**GIVEN DATA:**

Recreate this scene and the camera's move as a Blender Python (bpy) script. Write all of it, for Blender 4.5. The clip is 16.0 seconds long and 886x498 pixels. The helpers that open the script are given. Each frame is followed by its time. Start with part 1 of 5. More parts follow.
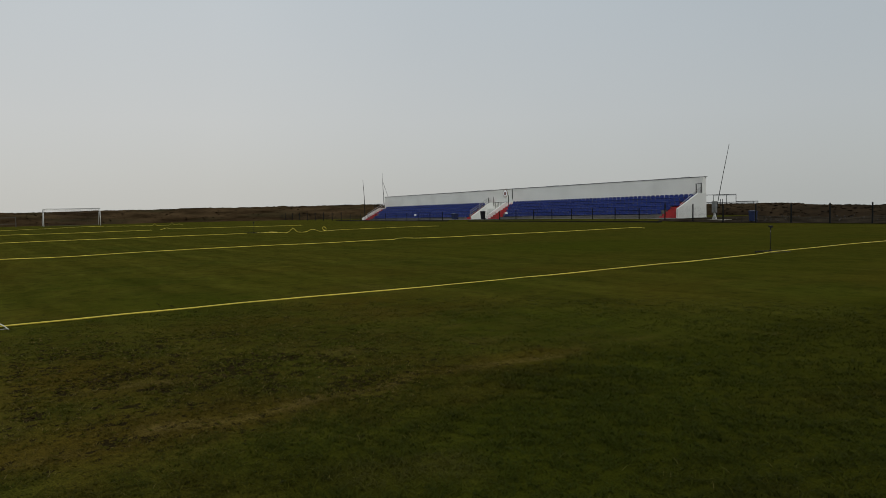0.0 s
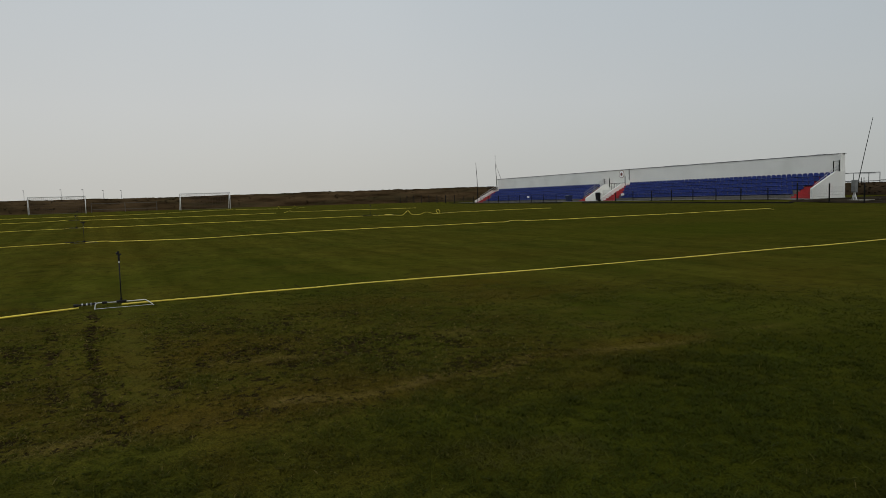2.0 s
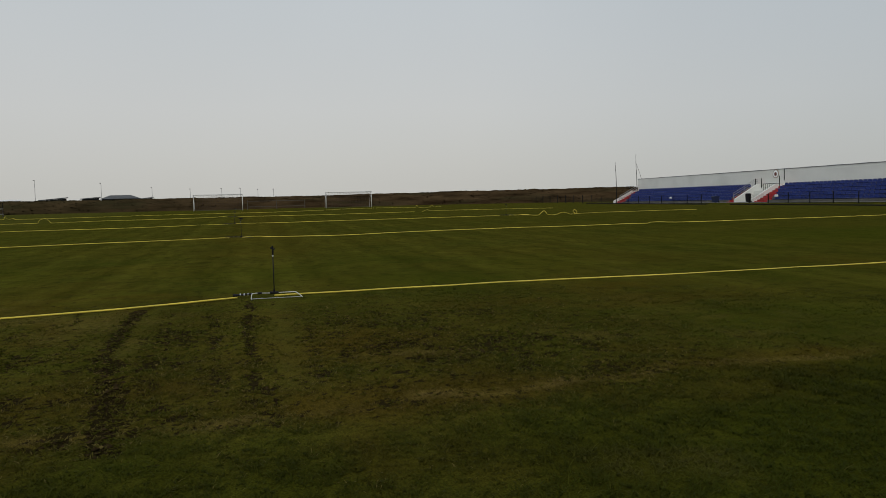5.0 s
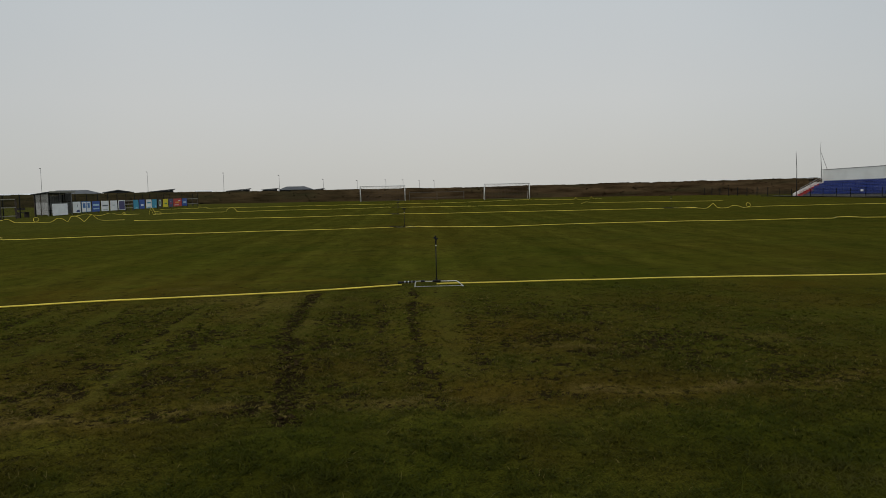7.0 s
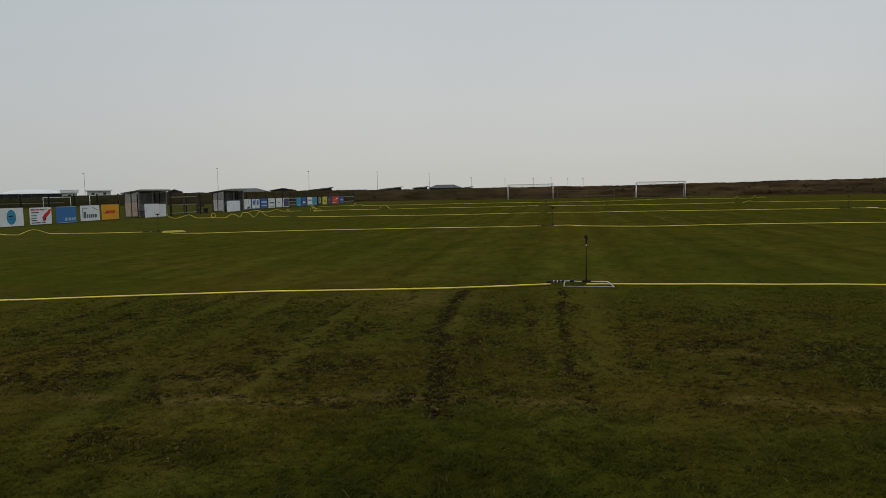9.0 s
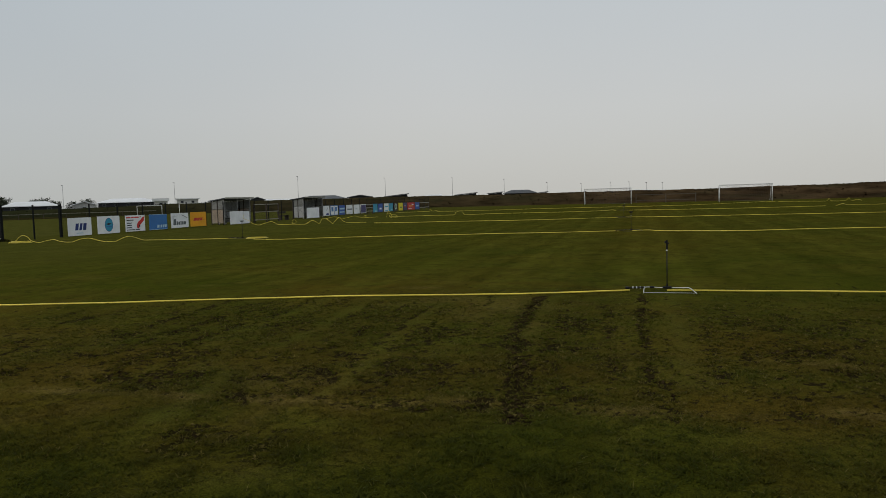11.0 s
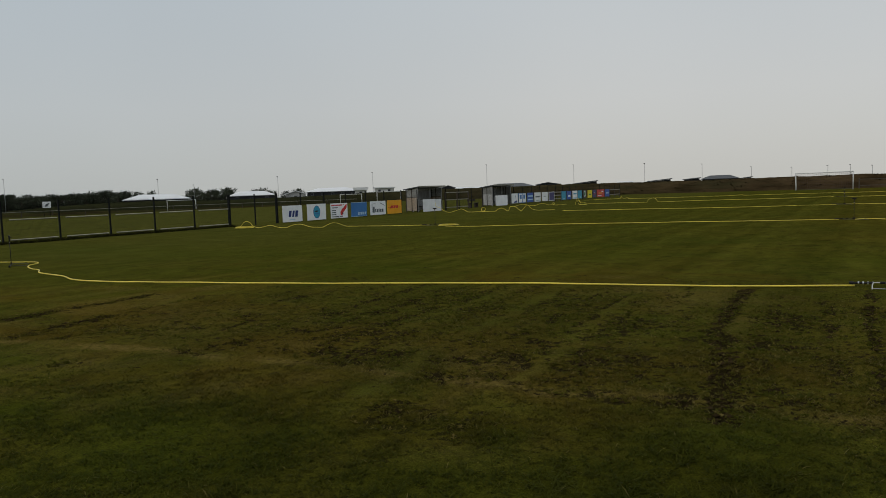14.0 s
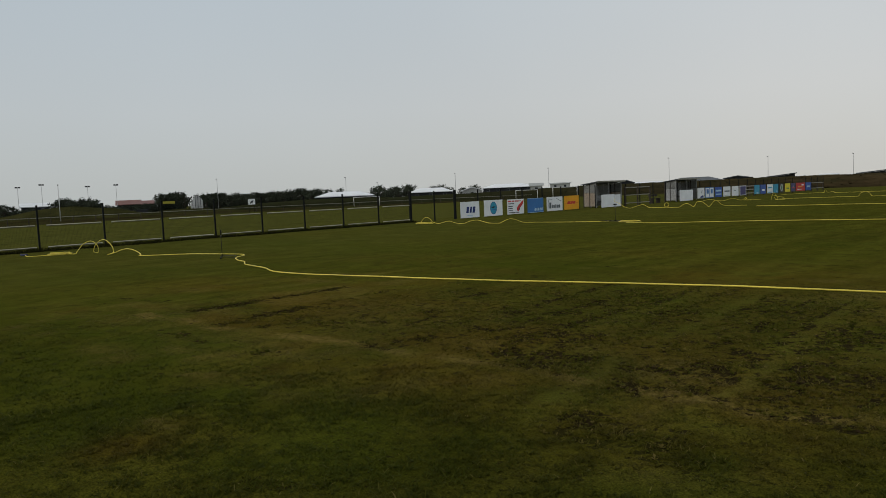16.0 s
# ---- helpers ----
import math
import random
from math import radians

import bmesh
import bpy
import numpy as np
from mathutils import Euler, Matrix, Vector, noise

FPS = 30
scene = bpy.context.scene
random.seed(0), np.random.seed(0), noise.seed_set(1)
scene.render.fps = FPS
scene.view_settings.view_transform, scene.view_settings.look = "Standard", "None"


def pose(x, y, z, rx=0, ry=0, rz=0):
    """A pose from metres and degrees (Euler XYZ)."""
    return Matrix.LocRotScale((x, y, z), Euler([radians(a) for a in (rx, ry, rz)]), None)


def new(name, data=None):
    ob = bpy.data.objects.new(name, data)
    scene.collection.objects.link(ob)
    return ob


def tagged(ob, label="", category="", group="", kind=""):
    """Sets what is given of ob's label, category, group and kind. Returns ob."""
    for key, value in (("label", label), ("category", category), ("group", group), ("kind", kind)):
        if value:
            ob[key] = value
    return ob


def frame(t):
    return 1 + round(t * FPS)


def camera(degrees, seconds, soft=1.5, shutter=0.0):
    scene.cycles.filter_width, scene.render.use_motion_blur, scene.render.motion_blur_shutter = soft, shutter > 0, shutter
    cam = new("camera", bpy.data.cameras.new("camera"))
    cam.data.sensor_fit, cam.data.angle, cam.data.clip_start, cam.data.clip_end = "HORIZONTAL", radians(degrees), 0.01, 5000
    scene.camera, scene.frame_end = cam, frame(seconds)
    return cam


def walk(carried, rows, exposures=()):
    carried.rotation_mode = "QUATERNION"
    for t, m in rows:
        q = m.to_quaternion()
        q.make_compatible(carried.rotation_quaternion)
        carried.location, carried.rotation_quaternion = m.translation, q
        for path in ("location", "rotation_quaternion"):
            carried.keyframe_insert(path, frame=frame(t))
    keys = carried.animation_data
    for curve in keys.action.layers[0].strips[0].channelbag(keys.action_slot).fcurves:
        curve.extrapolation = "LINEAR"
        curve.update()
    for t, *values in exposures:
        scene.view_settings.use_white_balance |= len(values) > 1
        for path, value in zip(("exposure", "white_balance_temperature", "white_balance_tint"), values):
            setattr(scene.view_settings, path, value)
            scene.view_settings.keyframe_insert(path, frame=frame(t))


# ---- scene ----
cam = camera(64.55, 16.0, soft=0.85)
PATH = [
    (0.0, -0.014, -0.024, 1.591, -35.34, -3.36, 1.10),
    (0.5, -0.020, -0.030, 1.593, -34.15, -3.31, 0.70),
    (1.0, -0.028, -0.020, 1.594, -32.13, -3.60, 1.25),
    (1.5, -0.031, -0.003, 1.592, -28.87, -4.17, 1.41),
    (2.0, -0.042, -0.002, 1.590, -26.19, -4.59, 1.56),
    (2.5, -0.064, -0.018, 1.597, -22.89, -5.01, 1.72),
    (3.0, -0.070, -0.025, 1.591, -19.99, -4.61, 1.77),
    (3.2, -0.072, -0.025, 1.591, -19.12, -4.52, 1.68),
    (5.3, -0.089, -0.022, 1.594, -14.16, -4.36, 1.36),
    (5.5, -0.091, -0.022, 1.594, -13.25, -4.36, 1.48),
    (6.0, -0.114, -0.042, 1.598, -9.90, -4.38, 1.65),
    (6.5, -0.128, -0.054, 1.598, -5.98, -4.60, 1.37),
    (7.0, -0.152, -0.055, 1.594, -2.37, -4.77, 1.10),
    (7.5, -0.172, -0.064, 1.603, 1.84, -4.56, 0.94),
    (8.0, -0.181, -0.065, 1.597, 4.86, -4.50, 1.14),
    (8.5, -0.192, -0.071, 1.594, 7.54, -4.62, 0.94),
    (9.0, -0.196, -0.076, 1.600, 9.59, -4.69, 1.07),
    (9.5, -0.197, -0.089, 1.601, 11.32, -4.28, 1.58),
    (9.7, -0.198, -0.091, 1.601, 12.18, -4.26, 1.54),
    (11.8, -0.213, -0.110, 1.601, 16.35, -3.93, 1.68),
    (12.0, -0.214, -0.112, 1.601, 16.61, -3.88, 1.64),
    (12.5, -0.242, -0.121, 1.598, 20.66, -4.02, 1.37),
    (13.0, -0.244, -0.119, 1.594, 25.39, -3.65, 1.49),
    (13.5, -0.255, -0.130, 1.597, 28.15, -3.99, 1.85),
    (14.0, -0.286, -0.110, 1.595, 30.87, -4.63, 2.01),
    (14.5, -0.332, -0.064, 1.594, 35.83, -4.56, 2.39),
    (15.0, -0.380, -0.020, 1.589, 39.82, -5.54, 1.94),
    (15.5, -0.480, 0.022, 1.600, 42.42, -5.20, 2.44),
    (16.0, -0.543, 0.037, 1.603, 45.06, -4.42, 2.44),
]
walk(cam, [(t, pose(x, y, z, 90 + pitch, roll, yaw)) for t, x, y, z, yaw, pitch, roll in PATH],
     exposures=((0.0, 0.0), (15.0, 0.0), (15.5, 0.09), (16.0, 0.10)))

# ---- sky and sun: a bright, even overcast ----
world = bpy.data.worlds.new("overcast_sky")
scene.world = world
world.use_nodes = True
wn, wl = world.node_tree.nodes, world.node_tree.links
wn.clear()
w_out = wn.new("ShaderNodeOutputWorld")
w_bg = wn.new("ShaderNodeBackground")
w_sky = wn.new("ShaderNodeTexSky")
w_sky.sky_type, w_sky.sun_disc = "NISHITA", False
w_sky.sun_elevation, w_sky.sun_rotation = radians(37), radians(215)
w_sky.air_density, w_sky.dust_density = 1.0, 3.0
w_gain = wn.new("ShaderNodeVectorMath")
w_gain.operation = "SCALE"
w_gain.inputs["Scale"].default_value = 0.08
w_co = wn.new("ShaderNodeTexCoord")
w_sep = wn.new("ShaderNodeSeparateXYZ")
w_ramp = wn.new("ShaderNodeValToRGB")
w_ramp.color_ramp.elements[0].position = 0.0
w_ramp.color_ramp.elements[0].color = (0.553, 0.548, 0.514, 1)
w_ramp.color_ramp.elements[1].position = 1.0
w_ramp.color_ramp.elements[1].color = (0.62, 0.65, 0.67, 1)
w_mid = w_ramp.color_ramp.elements.new(0.12)
w_mid.color = (0.576, 0.581, 0.570, 1)
w_mid = w_ramp.color_ramp.elements.new(0.30)
w_mid.color = (0.535, 0.574, 0.596, 1)
w_noise = wn.new("ShaderNodeTexNoise")
w_noise.inputs["Scale"].default_value, w_noise.inputs["Detail"].default_value = 1.6, 3.0
w_map = wn.new("ShaderNodeMapRange")
w_map.inputs["To Min"].default_value, w_map.inputs["To Max"].default_value = 0.93, 1.07
w_cloud = wn.new("ShaderNodeVectorMath")
w_cloud.operation = "SCALE"
w_mix = wn.new("ShaderNodeMix")
w_mix.data_type = "RGBA"
w_mix.inputs["Factor"].default_value = 0.9
wl.new(w_co.outputs["Generated"], w_sep.inputs[0])
wl.new(w_co.outputs["Generated"], w_noise.inputs["Vector"])
wl.new(w_sep.outputs["Z"], w_ramp.inputs["Fac"])
wl.new(w_noise.outputs["Fac"], w_map.inputs["Value"])
wl.new(w_ramp.outputs["Color"], w_cloud.inputs[0])
w_side, w_tint, w_mul = wn.new("ShaderNodeMapRange"), wn.new("ShaderNodeMix"), wn.new("ShaderNodeVectorMath")
w_side.inputs["From Min"].default_value, w_side.inputs["From Max"].default_value = 0.30, 0.95
w_left, w_both = wn.new("ShaderNodeMapRange"), wn.new("ShaderNodeMix")
w_left.inputs["From Min"].default_value, w_left.inputs["From Max"].default_value = -0.35, -0.98
w_both.data_type = "RGBA"
w_both.inputs["B"].default_value = (0.795, 0.850, 0.895, 1)      # cooler cloud to the west
w_tint.data_type = "RGBA"
w_tint.inputs["A"].default_value, w_tint.inputs["B"].default_value = (1, 1, 1, 1), (0.790, 0.830, 0.862, 1)
w_mul.operation = "MULTIPLY"
wl.new(w_sep.outputs["X"], w_side.inputs["Value"])
wl.new(w_sep.outputs["X"], w_left.inputs["Value"])
wl.new(w_side.outputs["Result"], w_tint.inputs["Factor"])
wl.new(w_left.outputs["Result"], w_both.inputs["Factor"])
wl.new(w_tint.outputs["Result"], w_both.inputs["A"])
wl.new(w_map.outputs["Result"], w_cloud.inputs["Scale"])
wl.new(w_cloud.outputs["Vector"], w_mul.inputs[0])
wl.new(w_both.outputs["Result"], w_mul.inputs[1])
wl.new(w_sky.outputs["Color"], w_gain.inputs[0])
wl.new(w_gain.outputs["Vector"], w_mix.inputs["A"])
wl.new(w_mul.outputs["Vector"], w_mix.inputs["B"])
wl.new(w_mix.outputs["Result"], w_bg.inputs["Color"])
wl.new(w_bg.outputs["Background"], w_out.inputs["Surface"])
w_bg.inputs["Strength"].default_value = 1.025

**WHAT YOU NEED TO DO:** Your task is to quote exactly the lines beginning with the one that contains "from math import radians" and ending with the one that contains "radians(degrees), 0.01, 5000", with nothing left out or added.

**THE ANSWER:**
from math import radians

import bmesh
import bpy
import numpy as np
from mathutils import Euler, Matrix, Vector, noise

FPS = 30
scene = bpy.context.scene
random.seed(0), np.random.seed(0), noise.seed_set(1)
scene.render.fps = FPS
scene.view_settings.view_transform, scene.view_settings.look = "Standard", "None"


def pose(x, y, z, rx=0, ry=0, rz=0):
    """A pose from metres and degrees (Euler XYZ)."""
    return Matrix.LocRotScale((x, y, z), Euler([radians(a) for a in (rx, ry, rz)]), None)


def new(name, data=None):
    ob = bpy.data.objects.new(name, data)
    scene.collection.objects.link(ob)
    return ob


def tagged(ob, label="", category="", group="", kind=""):
    """Sets what is given of ob's label, category, group and kind. Returns ob."""
    for key, value in (("label", label), ("category", category), ("group", group), ("kind", kind)):
        if value:
            ob[key] = value
    return ob


def frame(t):
    return 1 + round(t * FPS)


def camera(degrees, seconds, soft=1.5, shutter=0.0):
    scene.cycles.filter_width, scene.render.use_motion_blur, scene.render.motion_blur_shutter = soft, shutter > 0, shutter
    cam = new("camera", bpy.data.cameras.new("camera"))
    cam.data.sensor_fit, cam.data.angle, cam.data.clip_start, cam.data.clip_end = "HORIZONTAL", radians(degrees), 0.01, 5000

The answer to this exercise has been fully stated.